Task to carry out =>
Below is a listing; restate from it, character for character, the lines beginning at the line holding "Continue the Blender" and ending at the line holding "return out, rad", both included.

Dataset section =>

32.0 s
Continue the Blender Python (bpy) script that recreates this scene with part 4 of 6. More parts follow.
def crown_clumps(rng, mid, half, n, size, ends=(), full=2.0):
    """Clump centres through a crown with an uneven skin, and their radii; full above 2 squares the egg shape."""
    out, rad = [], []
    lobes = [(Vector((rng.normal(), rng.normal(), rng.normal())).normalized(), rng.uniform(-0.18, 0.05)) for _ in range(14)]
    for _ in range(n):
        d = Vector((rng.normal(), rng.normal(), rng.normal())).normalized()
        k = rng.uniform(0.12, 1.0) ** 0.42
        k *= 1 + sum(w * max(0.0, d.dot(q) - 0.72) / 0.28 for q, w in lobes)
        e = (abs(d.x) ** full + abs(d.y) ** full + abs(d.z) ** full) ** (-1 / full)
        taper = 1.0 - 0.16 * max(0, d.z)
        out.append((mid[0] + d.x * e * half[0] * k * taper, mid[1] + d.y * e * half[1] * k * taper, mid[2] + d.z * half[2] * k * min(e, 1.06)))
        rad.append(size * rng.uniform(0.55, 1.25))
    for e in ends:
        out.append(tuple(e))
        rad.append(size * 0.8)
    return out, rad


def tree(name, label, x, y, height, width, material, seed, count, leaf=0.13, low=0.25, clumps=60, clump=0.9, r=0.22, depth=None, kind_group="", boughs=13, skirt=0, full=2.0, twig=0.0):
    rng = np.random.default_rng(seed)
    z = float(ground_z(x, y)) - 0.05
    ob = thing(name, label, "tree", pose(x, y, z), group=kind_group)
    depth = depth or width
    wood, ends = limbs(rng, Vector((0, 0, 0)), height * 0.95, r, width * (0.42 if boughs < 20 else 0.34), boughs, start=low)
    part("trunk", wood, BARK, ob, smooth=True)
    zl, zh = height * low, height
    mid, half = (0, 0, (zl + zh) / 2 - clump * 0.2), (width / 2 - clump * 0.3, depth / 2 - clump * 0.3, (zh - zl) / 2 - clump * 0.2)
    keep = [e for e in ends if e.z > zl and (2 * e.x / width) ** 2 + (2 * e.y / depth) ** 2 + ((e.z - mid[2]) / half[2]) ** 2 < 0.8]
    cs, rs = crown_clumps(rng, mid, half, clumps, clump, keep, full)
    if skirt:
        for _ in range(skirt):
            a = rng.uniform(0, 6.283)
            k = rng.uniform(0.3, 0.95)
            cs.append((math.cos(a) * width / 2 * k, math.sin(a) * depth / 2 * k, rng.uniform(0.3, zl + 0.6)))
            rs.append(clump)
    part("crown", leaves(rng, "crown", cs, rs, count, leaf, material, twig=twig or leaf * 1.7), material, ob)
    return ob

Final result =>
Continue the Blender Python (bpy) script that recreates this scene with part 4 of 6. More parts follow.
def crown_clumps(rng, mid, half, n, size, ends=(), full=2.0):
    """Clump centres through a crown with an uneven skin, and their radii; full above 2 squares the egg shape."""
    out, rad = [], []
    lobes = [(Vector((rng.normal(), rng.normal(), rng.normal())).normalized(), rng.uniform(-0.18, 0.05)) for _ in range(14)]
    for _ in range(n):
        d = Vector((rng.normal(), rng.normal(), rng.normal())).normalized()
        k = rng.uniform(0.12, 1.0) ** 0.42
        k *= 1 + sum(w * max(0.0, d.dot(q) - 0.72) / 0.28 for q, w in lobes)
        e = (abs(d.x) ** full + abs(d.y) ** full + abs(d.z) ** full) ** (-1 / full)
        taper = 1.0 - 0.16 * max(0, d.z)
        out.append((mid[0] + d.x * e * half[0] * k * taper, mid[1] + d.y * e * half[1] * k * taper, mid[2] + d.z * half[2] * k * min(e, 1.06)))
        rad.append(size * rng.uniform(0.55, 1.25))
    for e in ends:
        out.append(tuple(e))
        rad.append(size * 0.8)
    return out, rad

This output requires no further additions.